Outside the beautiful church where we sang one of our Christmas concerts lies a sad mound of raggedy sleeping bags and blankets that serves as a bedroom for those who have no home. There is a tendency to avert your eyes as you drive by, to use that “if-I-don’t-see-it, it-doesn’t-exist” mentality which is so easy for those of us who are blessed with more than we need. And yet, a chorale member saw to it that one of our recordings was included in a fund-raiser CD which to date has raised $20,000 to combat homelessness in this city. Not as much impact as being out there with coffee and sandwiches every night, but it was something. It was a step.
Today, for the first time, someone invited us to talk about an issue that has upset us greatly for almost a year. I don’t know that all of our questions were answered or that the situation was resolved, but it was a kind and gracious gesture coming from a person on whom I have hurled anger and blame. In the wall of frustration and bitterness that I’ve erected, a sincere apology and a willingness to listen cracked open a door.
In the midst of the terrible war of words coming from the mouths of our leaders, someone from a totally unexpected place stepped out and said, “This is wrong, and no political gain is worth this behavior. This is not who we are or how we treat each other, regardless of our beliefs.” What he wrote may not change anything, but it was a powerful and courageous symbol of hope.

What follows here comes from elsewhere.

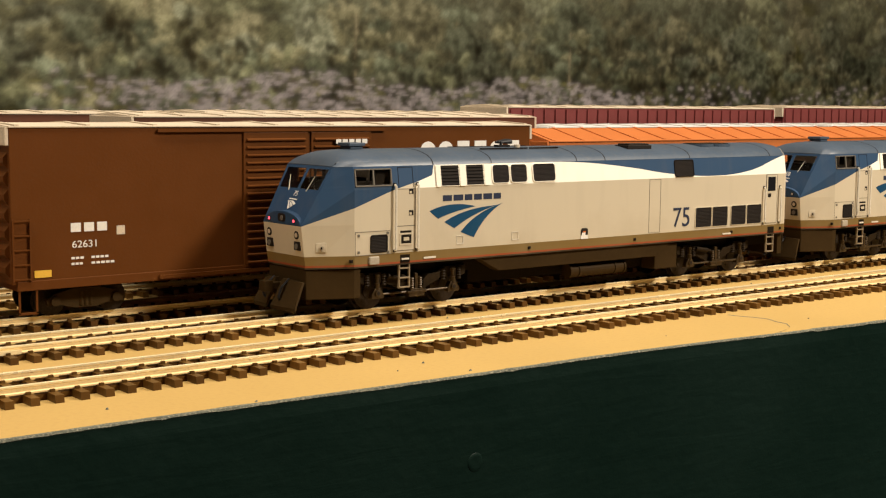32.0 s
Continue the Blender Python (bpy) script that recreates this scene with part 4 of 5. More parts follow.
def red_boxcar():
    L, h = 215.8, -18.1
    root = boxcar(0.0785, LINES["third"], L, 59.2, "bright red boxcar with plug doors and white lettering marks", "red", "redroof", ends="redroof", style="diagonal", base=6.2, roof_ribs=16)
    P = M["red"]
    for u0 in (85.0, 112.9):
        g = Geo().box(u0, u0 + 27.4, h - 0.7, h + 0.3, 9.5, 55.6)
        door = part("plug_door", g, P, root, bevel=0.25)
        for z in (12.5, 24, 36, 48):
            part("door_rib", Geo().box(u0 + 1.5, u0 + 26, h - 1.3, h - 0.6, z, z + 1.0), P, door)
        for u in (6, 13.5, 21):
            part("door_rod", Geo().cyl((u0 + u, h - 1.5, 11), (u0 + u, h - 1.5, 54), 0.4, 8), P, door)
        part("door_gear", Geo().box(u0 + 10, u0 + 17, h - 1.5, h - 0.5, 22, 27), P, door, bevel=0.3)
    part("door_track", Geo().box(70, 160, h - 1.2, h, 7.4, 8.8), P, root)
    part("door_track", Geo().box(70, 160, h - 1.0, h, 56.2, 57.0), P, root)
    for u in (14, 33, 52, 71, 146, 164, 182, 196, 210):
        part("side_seam", Geo().box(u, u + 0.35, h - 0.09, h, 9.5, 57), P, root)
    for u in (44, 174):
        part("tack_board", Geo().box(u, u + 10, h - 0.6, h, 54.2, 55.0), P, root)
    W = M["decal_white"]
    round_badge(root, 23.6, 45.0, 7.3, h - 0.05, M["decal_white"], M["decal_black"])
    for k, (w, n) in enumerate(((22.4, 8), (16.2, 7), (18.4, 7))):
        bars(root, [(33.2, 46.9 - 3.4 * k, w, 1.7, n)], h - 0.05, W)
    bars(root, [(17.0, 24.2, 12.5, 2.3, 6), (17.4, 29.0, 4.6, 2.3, 2), (17.4, 22.4, 3.4, 0.5, 3), (17.4, 21.0, 3, 0.5, 2)], h - 0.05, W)
    for u in (86, 113.5):
        bars(root, [(u + 8.2, 48.4 - 1.25 * k, 9 - (k == 2) * 4, 0.7, 4) for k in range(3)], h - 0.75, W)
    bars(root, [(90.2, 25.4, 3, 0.8, 2), (90.2, 23.6, 3.4, 0.8, 2), (97, 23.4, 2.2, 2.2, 1), (114.4, 38.2, 3, 0.7, 2), (114.4, 36.8, 2, 0.7, 2)], h - 0.85, W)
    bars(root, [(200.7, 32.4 - 1.15 * k, 5.4, 0.45, 4) for k in range(8)], h - 0.1, W)
    bars(root, [(200.4, 20.4, 5.6, 3.2, 2)], h - 0.1, M["decal_black"])
    bars(root, [(200.8, 16.8, 5.2, 2.4, 1), (17.2, 18.2, 5.4, 2.2, 1)], h - 0.1, M["decal_yellow"])
    part("badge", Geo().cyl((194, h - 0.1, 18.2), (194, h + 0.2, 18.2), 1.6, 20), W, root)
    bars(root, [(10 + 10.4 * i, 11.4, 2.6, 1.1, 1) for i in range(20)], h - 0.1, W)
    return root


def brown_boxcar():
    L, h = 212.4, -18.1
    root = boxcar(0.3148, LINES["third"], L, 60.4, "plain brown boxcar with ribbed doors and cream roof edge", "brown", "cream", base=9.6, roof_ribs=10)
    P = M["brown"]
    for u0 in (81.5, 108.4):
        door = part("sliding_door", Geo().box(u0, u0 + 25.5, h - 0.6, h + 0.3, 11.5, 57.4), P, root, bevel=0.2)
        n = 17
        for i in range(n):
            z = 12.8 + i * 2.58
            part("door_rib", Geo().prism("x", [(h - 0.5, z), (h - 1.4, z + 0.5), (h - 1.4, z + 0.85), (h - 0.5, z + 1.3)], u0 + 1.2, u0 + 24.3), P, door)
    part("door_track", Geo().box(50, 140, h - 1.0, h, 10.2, 11.4), P, root)
    part("upper_track", Geo().box(50, 140, h - 0.9, h, 57.6, 58.5), P, root)
    W = M["decal_white"]
    bars(root, [(20.4, 26.9, 13.0, 2.8, 3), (20.4, 18.4, 4.4, 0.7, 3), (20.4, 16.6, 4, 0.7, 3), (27, 18.4, 6, 0.7, 4), (27, 16.6, 8, 0.7, 5)], h - 0.05, W)
    words("62631", 2.3, 1.12, W, root, (20.6, h - 0.12, 22.0), "white car number")
    bars(root, [(35.6, 25.4, 2.8, 2.8, 1)], h - 0.05, M["cream"])
    for i in range(6):
        u = 157 + i * 8.4
        g = Geo().cyl((u + 3.2, h - 0.12, 49.8), (u + 3.2, h + 0.2, 49.8), 3.7, 28) if i in (0, 1, 4) else Geo().box(u + 0.4, u + 6.2, h - 0.12, h + 0.2, 46.0, 53.6)
        part("marking", g, W, root)
    bars(root, [(8.5, 13.4, 5.4, 2.2, 1), (90, 13.0, 6, 1.4, 1)], h - 0.1, M["decal_yellow"])
    bars(root, [(118, 53.2, 14, 1.6, 5)], h - 1.7, W)
    return root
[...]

On a much smaller scale, after a nightmare customer service experience with an online company, I reached a lovely woman who went to extraordinary lengths to resolve my problem. When we finally ended the call, we were on a first-name basis and I thought she was going to invite me to her mid-western home for hot-dish. I shuddered when I saw the line at Kohl’s spiraling back the aisle, but the smiling cashiers were working as quickly as they could, I had a nice chat with the gentleman in front of me, and no one held up the line trying to use counterfeit Kohl’s cash or outdated coupons.
I don’t know that any of us will ever see a star in the East or have enough oil to keep our lamps miraculously lit for eight days. But when a tiny star pierces the darkness in an unexpected place, it still sheds light, perhaps all the more brilliantly because it’s singular and catches us unaware. I think many of us feel blanketed by darkness for so many reasons—some terrible and life-changing, some because of the burdens we carry, and some simply because of the world we live in right now. If you’re lucky enough to glimpse one of those tiny stars, cherish its light, see what it illuminates, and maybe take the occasional poke at the darkness yourself.
Wishing everyone a season filled with love, celebration, and tiny stars.